Recordé al Horacio criticado por los centauros bestiales, al que transitaba aturdido el período macrista, al que había abrazado un movimiento popular medio siglo atrás, al del exilio que nos hacía más fácil añorar la tierra desde la lejanía y, sobre todo, al de los ojos húmedos preguntándose y preguntándonos: ¿qué está pasando con la Patria?
La ausencia es una gran presencia cuando el que se va deja tanto.

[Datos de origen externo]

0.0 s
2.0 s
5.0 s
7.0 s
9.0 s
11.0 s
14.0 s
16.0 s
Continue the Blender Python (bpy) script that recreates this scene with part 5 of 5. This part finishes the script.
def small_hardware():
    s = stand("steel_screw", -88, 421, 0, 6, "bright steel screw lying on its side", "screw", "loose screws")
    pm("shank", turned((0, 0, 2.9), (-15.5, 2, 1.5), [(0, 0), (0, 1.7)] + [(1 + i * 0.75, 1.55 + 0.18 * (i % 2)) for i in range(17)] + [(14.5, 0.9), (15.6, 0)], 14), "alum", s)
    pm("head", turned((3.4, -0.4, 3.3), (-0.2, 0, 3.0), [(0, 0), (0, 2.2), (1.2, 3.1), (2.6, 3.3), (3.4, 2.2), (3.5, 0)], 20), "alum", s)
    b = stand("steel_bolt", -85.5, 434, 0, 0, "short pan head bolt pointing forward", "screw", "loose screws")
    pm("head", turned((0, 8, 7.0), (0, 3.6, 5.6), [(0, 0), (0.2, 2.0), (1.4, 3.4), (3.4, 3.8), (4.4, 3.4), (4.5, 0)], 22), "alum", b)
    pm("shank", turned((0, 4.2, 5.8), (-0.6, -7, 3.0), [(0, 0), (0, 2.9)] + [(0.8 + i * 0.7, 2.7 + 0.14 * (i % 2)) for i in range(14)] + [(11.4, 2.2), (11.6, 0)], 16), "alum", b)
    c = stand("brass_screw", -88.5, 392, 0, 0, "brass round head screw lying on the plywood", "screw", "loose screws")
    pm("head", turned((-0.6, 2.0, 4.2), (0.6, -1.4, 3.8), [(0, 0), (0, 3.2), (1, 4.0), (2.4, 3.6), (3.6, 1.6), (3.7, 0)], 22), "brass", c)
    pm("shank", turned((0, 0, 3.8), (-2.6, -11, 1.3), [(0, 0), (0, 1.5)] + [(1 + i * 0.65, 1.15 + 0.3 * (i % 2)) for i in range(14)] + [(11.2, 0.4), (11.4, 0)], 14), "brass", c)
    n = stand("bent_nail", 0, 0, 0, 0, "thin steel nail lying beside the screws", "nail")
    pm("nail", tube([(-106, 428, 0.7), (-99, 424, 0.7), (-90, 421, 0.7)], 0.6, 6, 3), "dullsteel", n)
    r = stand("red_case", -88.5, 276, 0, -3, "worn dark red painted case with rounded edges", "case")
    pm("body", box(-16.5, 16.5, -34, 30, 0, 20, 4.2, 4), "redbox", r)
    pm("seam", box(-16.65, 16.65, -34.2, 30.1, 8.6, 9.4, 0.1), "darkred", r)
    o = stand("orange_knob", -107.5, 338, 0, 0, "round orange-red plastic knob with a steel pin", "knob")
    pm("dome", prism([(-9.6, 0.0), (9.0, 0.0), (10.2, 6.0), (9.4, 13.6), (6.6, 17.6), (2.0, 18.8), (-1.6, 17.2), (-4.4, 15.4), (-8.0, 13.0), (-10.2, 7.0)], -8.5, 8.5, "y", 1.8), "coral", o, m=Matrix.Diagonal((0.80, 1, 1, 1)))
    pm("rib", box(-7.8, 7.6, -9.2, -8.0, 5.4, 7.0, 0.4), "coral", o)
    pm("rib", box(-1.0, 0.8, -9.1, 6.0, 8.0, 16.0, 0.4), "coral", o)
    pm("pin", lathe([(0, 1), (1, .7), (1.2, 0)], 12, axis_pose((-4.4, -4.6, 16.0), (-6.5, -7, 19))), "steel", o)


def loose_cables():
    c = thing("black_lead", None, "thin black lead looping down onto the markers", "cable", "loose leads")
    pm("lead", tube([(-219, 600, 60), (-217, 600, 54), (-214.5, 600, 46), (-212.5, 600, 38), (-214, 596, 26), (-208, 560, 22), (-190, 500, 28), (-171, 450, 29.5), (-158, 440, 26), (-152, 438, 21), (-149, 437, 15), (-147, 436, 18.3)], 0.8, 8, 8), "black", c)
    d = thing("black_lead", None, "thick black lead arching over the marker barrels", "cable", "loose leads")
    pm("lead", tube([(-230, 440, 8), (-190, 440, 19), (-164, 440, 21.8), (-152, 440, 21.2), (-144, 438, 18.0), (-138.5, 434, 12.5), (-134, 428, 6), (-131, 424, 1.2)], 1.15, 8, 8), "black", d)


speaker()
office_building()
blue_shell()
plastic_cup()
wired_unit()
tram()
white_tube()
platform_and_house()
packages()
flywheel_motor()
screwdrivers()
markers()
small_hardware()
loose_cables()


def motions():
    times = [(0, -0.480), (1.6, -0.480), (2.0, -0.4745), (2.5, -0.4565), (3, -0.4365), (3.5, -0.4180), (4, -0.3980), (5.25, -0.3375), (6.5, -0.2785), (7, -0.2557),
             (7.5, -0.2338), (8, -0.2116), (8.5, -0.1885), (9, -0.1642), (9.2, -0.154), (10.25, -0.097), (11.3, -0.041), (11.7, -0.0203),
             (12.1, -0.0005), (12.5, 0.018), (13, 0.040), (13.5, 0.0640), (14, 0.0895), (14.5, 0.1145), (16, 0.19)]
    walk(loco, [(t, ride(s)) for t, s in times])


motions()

Era entrar y verlo allá en el fondo del pasillo, sentado, callado, elucubrando. Y uno respetando ese mirar para adentro, pisando despacito hasta agarrar la guitarra sabiendo que el hombre reconcentrado habría de escuchar, como escuchaba el canto diario de la compañera, el de la gente que entraba con la misma sutileza para no interrumpir vaya a saber qué luz por salir a la luz.

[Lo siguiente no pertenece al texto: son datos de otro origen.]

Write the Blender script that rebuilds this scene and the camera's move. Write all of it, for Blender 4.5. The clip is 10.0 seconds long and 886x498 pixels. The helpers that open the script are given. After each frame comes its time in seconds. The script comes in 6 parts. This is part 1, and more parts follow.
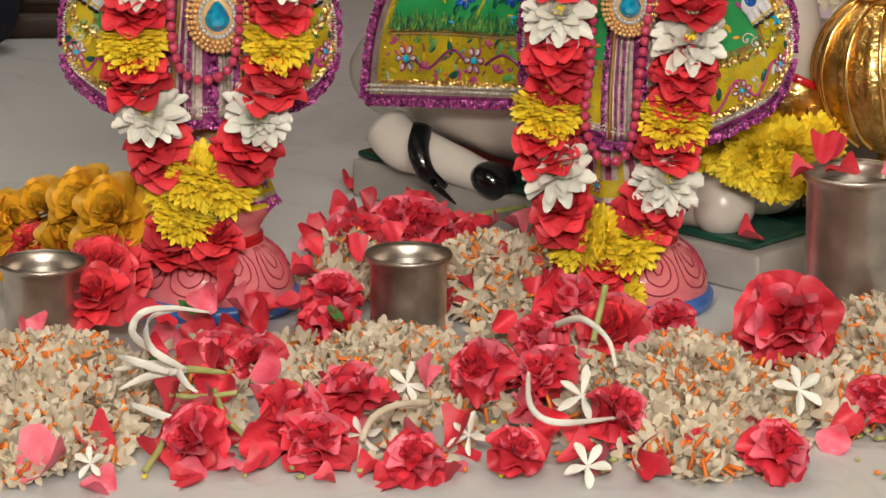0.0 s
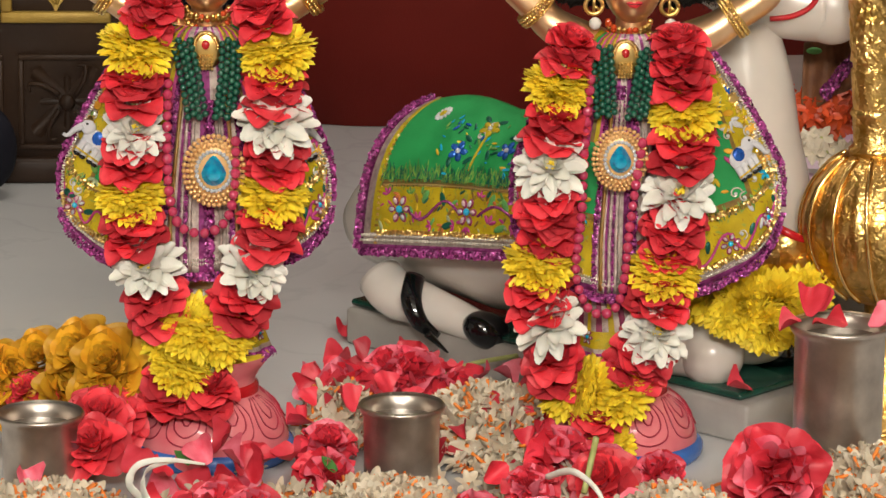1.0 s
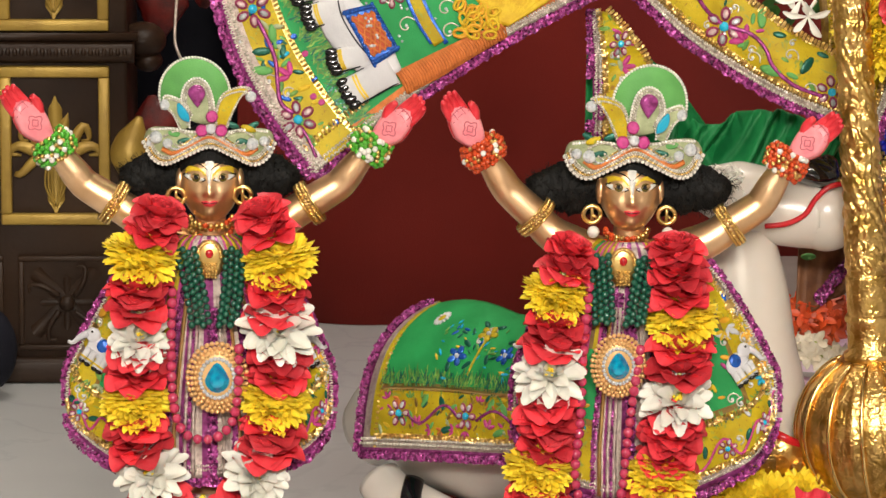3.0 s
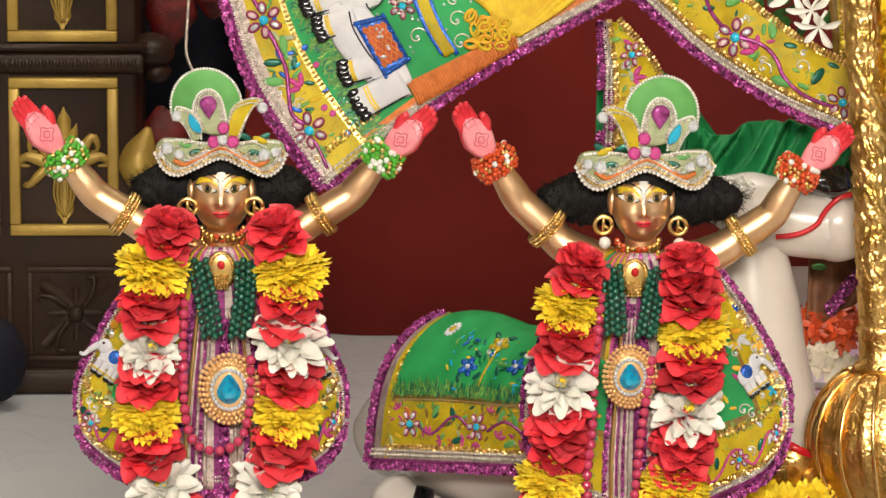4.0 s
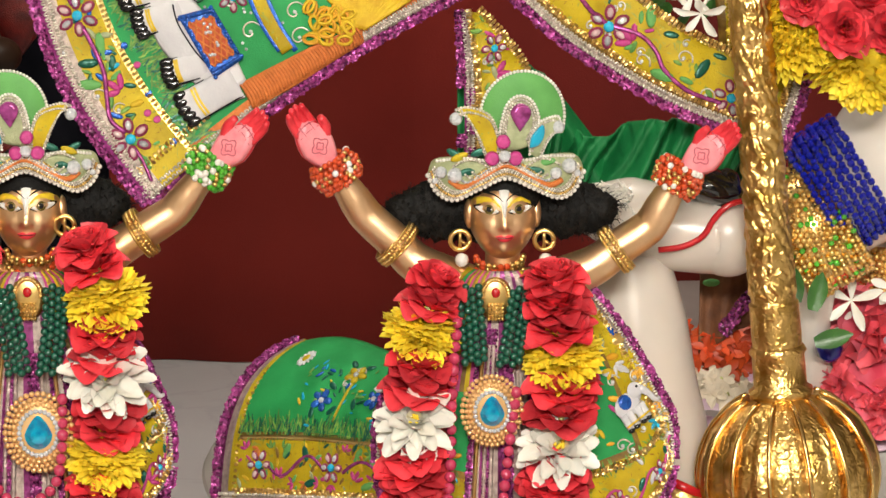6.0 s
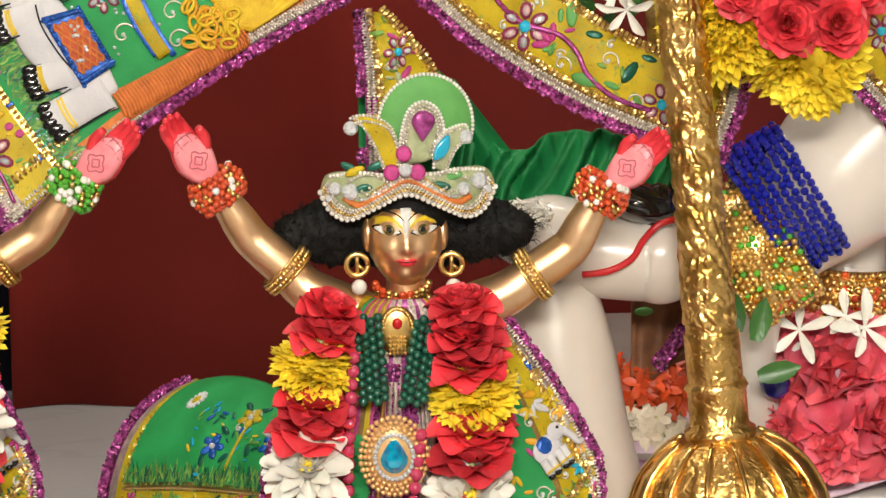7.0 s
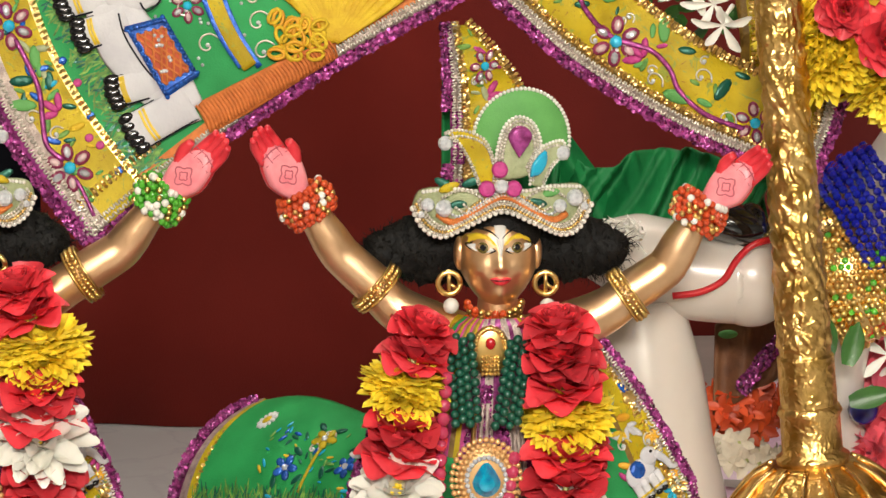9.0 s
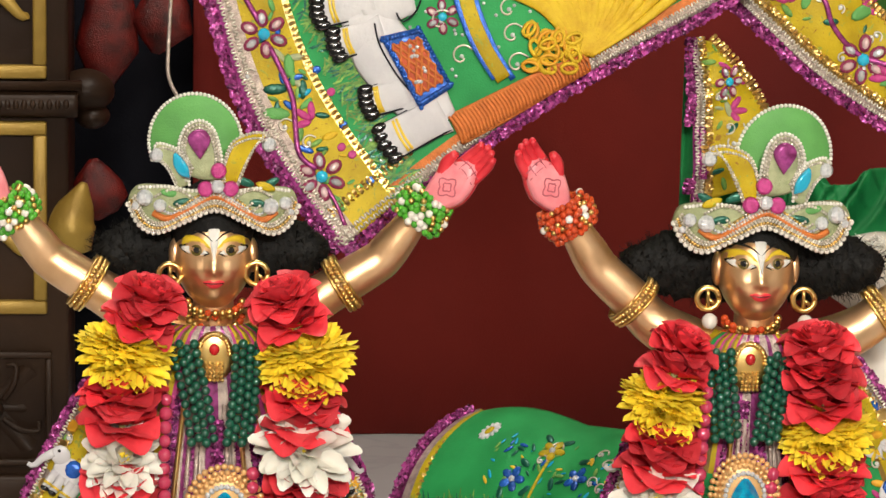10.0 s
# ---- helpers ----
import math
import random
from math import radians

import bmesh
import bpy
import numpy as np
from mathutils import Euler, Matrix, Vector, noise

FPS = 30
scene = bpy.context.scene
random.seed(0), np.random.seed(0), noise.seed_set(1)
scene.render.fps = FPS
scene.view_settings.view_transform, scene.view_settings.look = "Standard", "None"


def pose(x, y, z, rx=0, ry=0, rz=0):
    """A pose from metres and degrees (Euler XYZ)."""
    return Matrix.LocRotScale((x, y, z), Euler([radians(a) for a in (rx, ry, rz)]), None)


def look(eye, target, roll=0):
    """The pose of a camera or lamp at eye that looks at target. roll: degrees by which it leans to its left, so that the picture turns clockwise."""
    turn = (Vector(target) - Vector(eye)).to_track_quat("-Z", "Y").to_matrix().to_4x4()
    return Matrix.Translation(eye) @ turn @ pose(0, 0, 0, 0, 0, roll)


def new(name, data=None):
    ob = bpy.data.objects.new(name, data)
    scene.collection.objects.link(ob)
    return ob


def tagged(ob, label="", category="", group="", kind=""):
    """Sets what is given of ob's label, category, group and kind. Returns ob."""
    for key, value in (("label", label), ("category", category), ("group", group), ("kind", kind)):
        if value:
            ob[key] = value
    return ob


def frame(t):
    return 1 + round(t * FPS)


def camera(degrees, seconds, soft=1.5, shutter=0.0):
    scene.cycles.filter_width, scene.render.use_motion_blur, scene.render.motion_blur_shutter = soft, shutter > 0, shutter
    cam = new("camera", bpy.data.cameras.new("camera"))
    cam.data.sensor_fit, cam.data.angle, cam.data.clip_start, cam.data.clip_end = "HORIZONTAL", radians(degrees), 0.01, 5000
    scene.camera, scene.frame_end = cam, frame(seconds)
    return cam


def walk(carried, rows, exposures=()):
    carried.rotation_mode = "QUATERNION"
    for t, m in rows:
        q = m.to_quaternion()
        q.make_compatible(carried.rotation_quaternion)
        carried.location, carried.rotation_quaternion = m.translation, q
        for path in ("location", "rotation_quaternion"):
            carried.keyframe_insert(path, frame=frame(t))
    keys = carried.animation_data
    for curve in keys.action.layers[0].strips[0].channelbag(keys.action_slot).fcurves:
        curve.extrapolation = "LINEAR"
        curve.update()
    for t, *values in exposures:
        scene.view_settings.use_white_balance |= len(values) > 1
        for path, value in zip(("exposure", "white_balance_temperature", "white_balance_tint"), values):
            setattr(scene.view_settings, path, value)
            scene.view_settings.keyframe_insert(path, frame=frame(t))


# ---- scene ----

Y si no estaba, no me acercaba a su lugar. No sé qué de algo misterioso, sagrado, encerraba ese escritorio que pedía una distancia respetuosa. Como si uno fuese a contaminar la sacralidad de un habitáculo que fuera para uno y nada más que uno y nada menos que ese uno tan ensimismado y tan plural.
El martes me acerqué. Aproveché su partida. Vano intento de ocupar su lugar, de apropiarme fugazmente de ese rincón imaginando su propia perspectiva. Su llavero, la billetera, los libros y fotos de gente entrañable. Vano pero amoroso intento de estar en su lugar, ser un efímero Horacio que ya no está en su sitio.

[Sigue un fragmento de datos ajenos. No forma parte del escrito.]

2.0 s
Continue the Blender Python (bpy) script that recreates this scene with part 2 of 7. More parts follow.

Me llamó la atención que tenía a mano un libro de Kierkegaard: El concepto de la angustia.
Hay que saber de las angustias, melancolías y dolores de un Horacio sensible. Un intelectual cuyo pedestal es su propio patriotismo. Porque supongo que en un patriota el amor y el llanto son inseparables de la batalla. Tiene que dolerte la tierra y esperanzarte su destino. Hay que tener las células más sensibles del alma abiertas a una canción, a un gesto antiguo de los pueblos, a una risa, a un poncho, un aroma de cocina, a la idea más alocada de cualquier joven de estos tiempos que nos obligan a adaptaciones cotidianas. En definitiva, a lo que suele denominarse cultura, y suele nombrarse como un ejercicio del pensamiento más que como un gesto compartido desde las entrañas colectivas.
Este señor González que se ha ido, ha alumbrado con ideas, corazón y vida. Y dejó que se le metan hasta los huesos las luces y desdichas de su pueblo.
Por eso está cerca y lo lloramos. Y lo iremos a extrañar mientras dure la memoria, esa memoria que fue objeto de sus desvelos para tener siempre desplegadas las banderas de patrias y pueblos fundidos en un continente de justicia y esperanzas.
Hasta siempre, querido compañero de un destierro y todos los sueños.
Me quedé con las ganas de escucharte hablar sobre Quirón y algunos dioses.